### WHAT TO DO
Copy each line that holds "recreates".

### SUPPLIED DATA
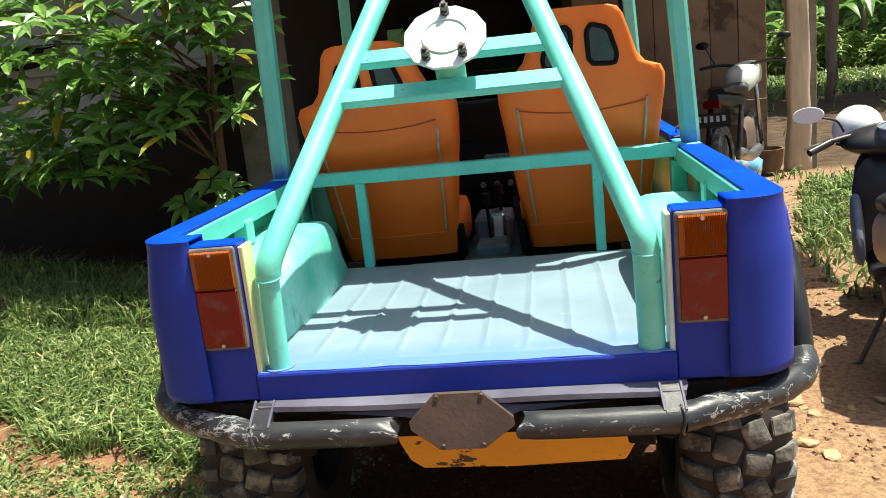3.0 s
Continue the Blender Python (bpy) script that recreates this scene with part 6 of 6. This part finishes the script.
    tube(bm, [(-0.09 + 0.026 * math.cos(a), -0.16 + 0.02 * a / 6.28 + 0.026 * math.sin(a), 0.36 + 0.045 * a / 6.28) for a in np.linspace(0, 6.28 * 7, 84)], 0.006, 6)
    part("rear_spring", bm, DARKSTEEL, s)
    # hooks on the leg shield
    bm = bmesh.new()
    tube(bm, [(0.02 + 0.022 * math.cos(a), 0.60, 0.80 + 0.022 * math.sin(a)) for a in np.linspace(0, 2 * math.pi, 16, endpoint=False)], 0.006, 6, closed=True)
    part("ignition_ring", bm, STEEL, s)
    # helmet on the front
    h = thing("helmet", "white open-face helmet on the scooter handlebar", "helmet", s.matrix_basis @ pose(-0.13, 1.10, 1.00, 0, 0, 0) @ Matrix.Diagonal((0.92, 0.92, 0.92, 1)))
    bm = bmesh.new()
    bmesh.ops.create_uvsphere(bm, u_segments=28, v_segments=18, radius=0.135)
    bmesh.ops.bisect_plane(bm, geom=bm.verts[:] + bm.edges[:] + bm.faces[:], plane_co=(0, 0, -0.075), plane_no=(0, 0, -1), clear_outer=True)
    solid(part("shell", bm, WHITEGLOSS, h, smooth=True), 0.015)
    bm = bmesh.new()
    tube(bm, [(0.112 * math.cos(a), 0.112 * math.sin(a), -0.075) for a in np.linspace(0, 2 * math.pi, 28, endpoint=False)], 0.008, 8, closed=True)
    part("rim_trim", bm, SCOOTBLACK, h, smooth=True)


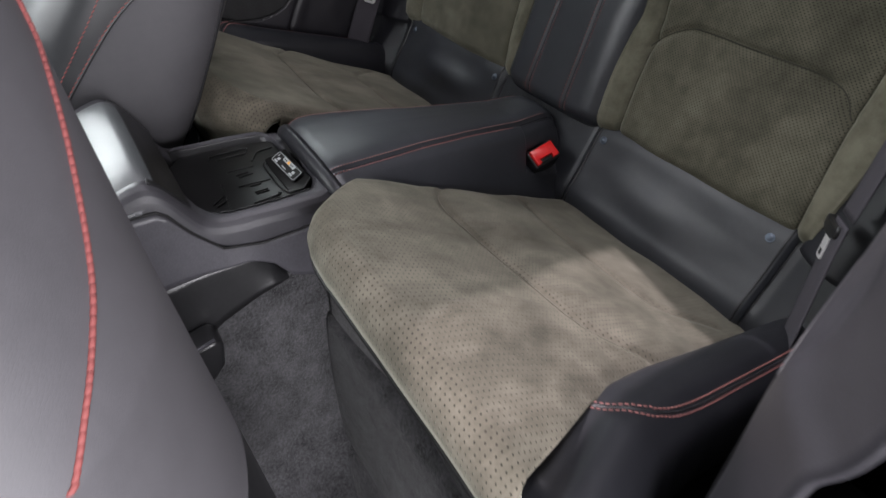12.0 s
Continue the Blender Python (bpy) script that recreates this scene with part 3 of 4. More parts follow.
# ---- tunnel cover between the rear cushions ----
def tunnel_top(y):
    return interp(y, ((-0.46, 0.457), (-0.43, 0.461), (-0.30, 0.453), (-0.20, 0.443), (-0.10, 0.431), (-0.06, 0.4310), (-0.045, 0.4305), (-0.03, 0.4285), (-0.018, 0.4225), (-0.008, 0.410)))


def tunnel_half(y, s):
    if s > 0:
        return interp(y, ((-0.46, 0.090), (-0.435, 0.087), (-0.34, 0.075), (-0.27, 0.065), (-0.20, 0.057), (-0.13, 0.0505), (-0.10, 0.048), (-0.04, 0.0425), (-0.01, 0.038)))
    return interp(y, ((-0.46, 0.052), (-0.445, 0.055), (-0.435, 0.062), (-0.42, 0.070), (-0.40, 0.0725), (-0.36, 0.069), (-0.25, 0.0515), (-0.20, 0.048), (-0.10, 0.0455), (-0.04, 0.042), (-0.01, 0.038)))


def soft_step(x, width):
    return 0.5 + 0.5 * np.tanh(x / width)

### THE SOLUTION
Continue the Blender Python (bpy) script that recreates this scene with part 6 of 6. This part finishes the script.
Continue the Blender Python (bpy) script that recreates this scene with part 3 of 4. More parts follow.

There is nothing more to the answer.